### What this task involves
Repeat all of the material below exactly as written, images excluded.
»»
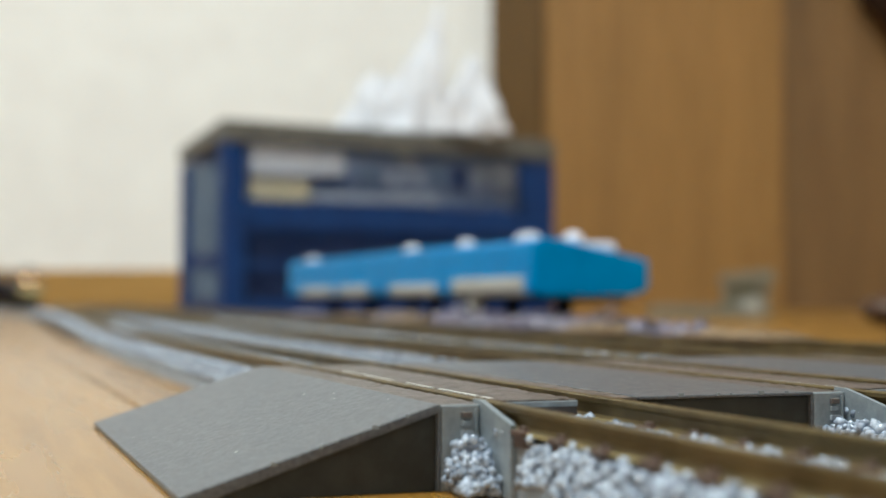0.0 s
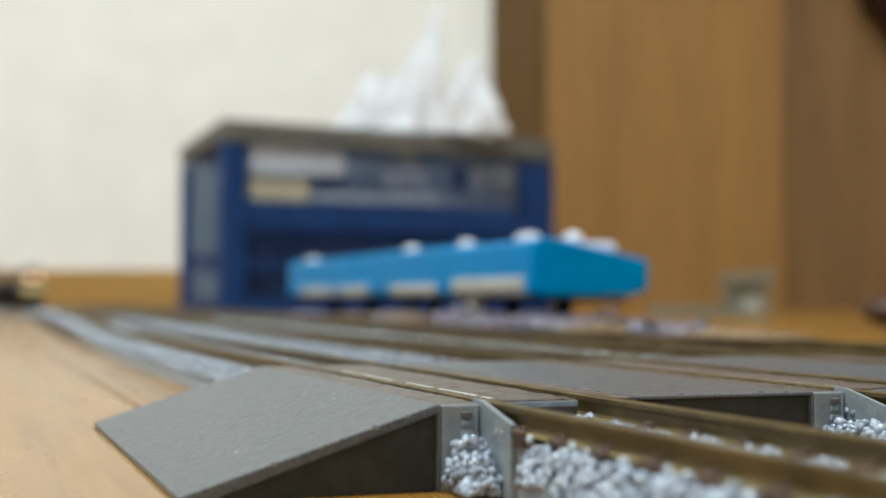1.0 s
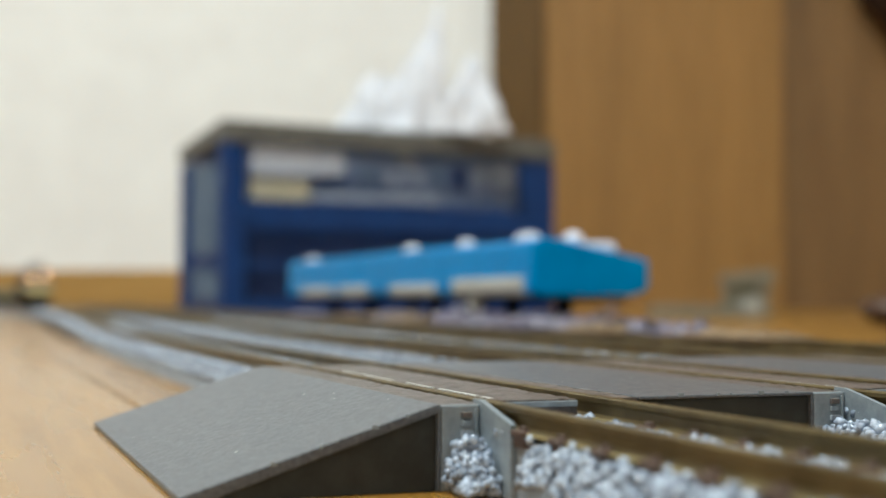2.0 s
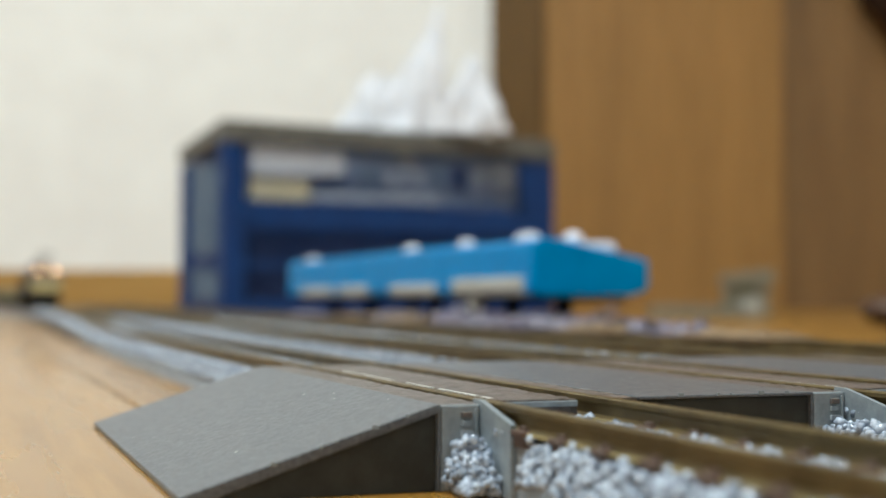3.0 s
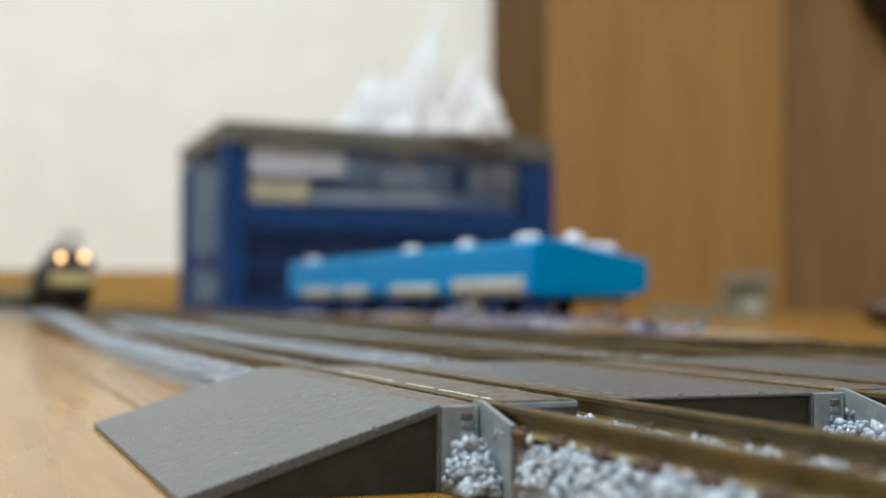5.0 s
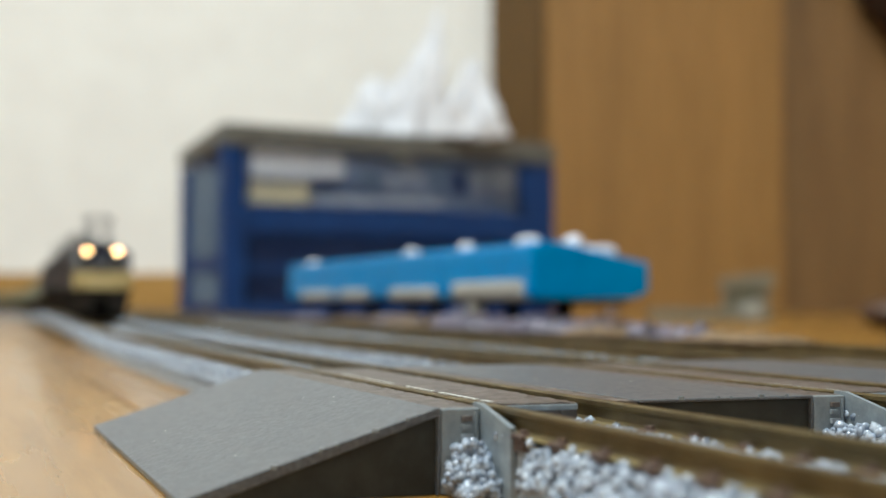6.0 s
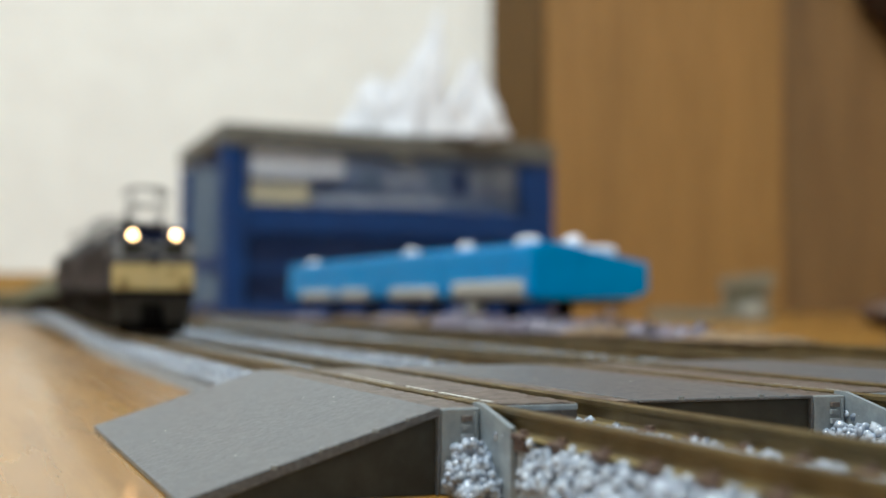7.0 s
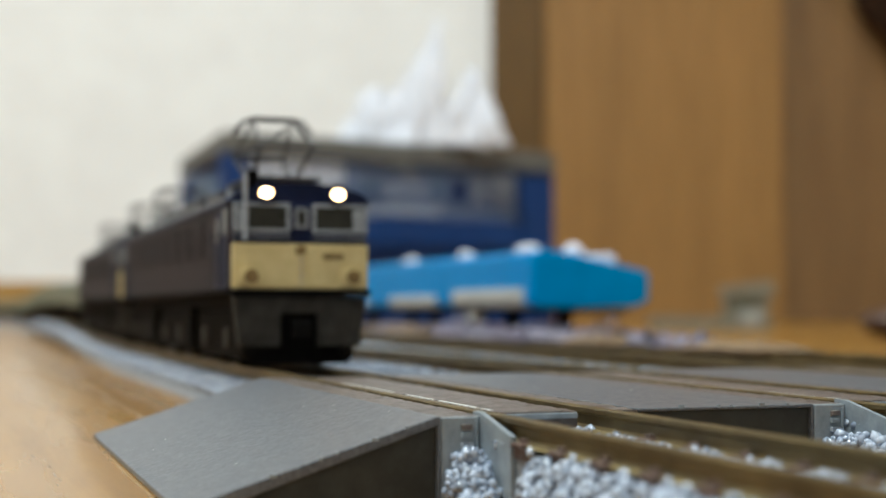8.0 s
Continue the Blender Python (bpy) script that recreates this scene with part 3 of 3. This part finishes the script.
««
### Solution for this problem
0.0 s
1.0 s
2.0 s
3.0 s
5.0 s
6.0 s
7.0 s
8.0 s
Continue the Blender Python (bpy) script that recreates this scene with part 3 of 3. This part finishes the script.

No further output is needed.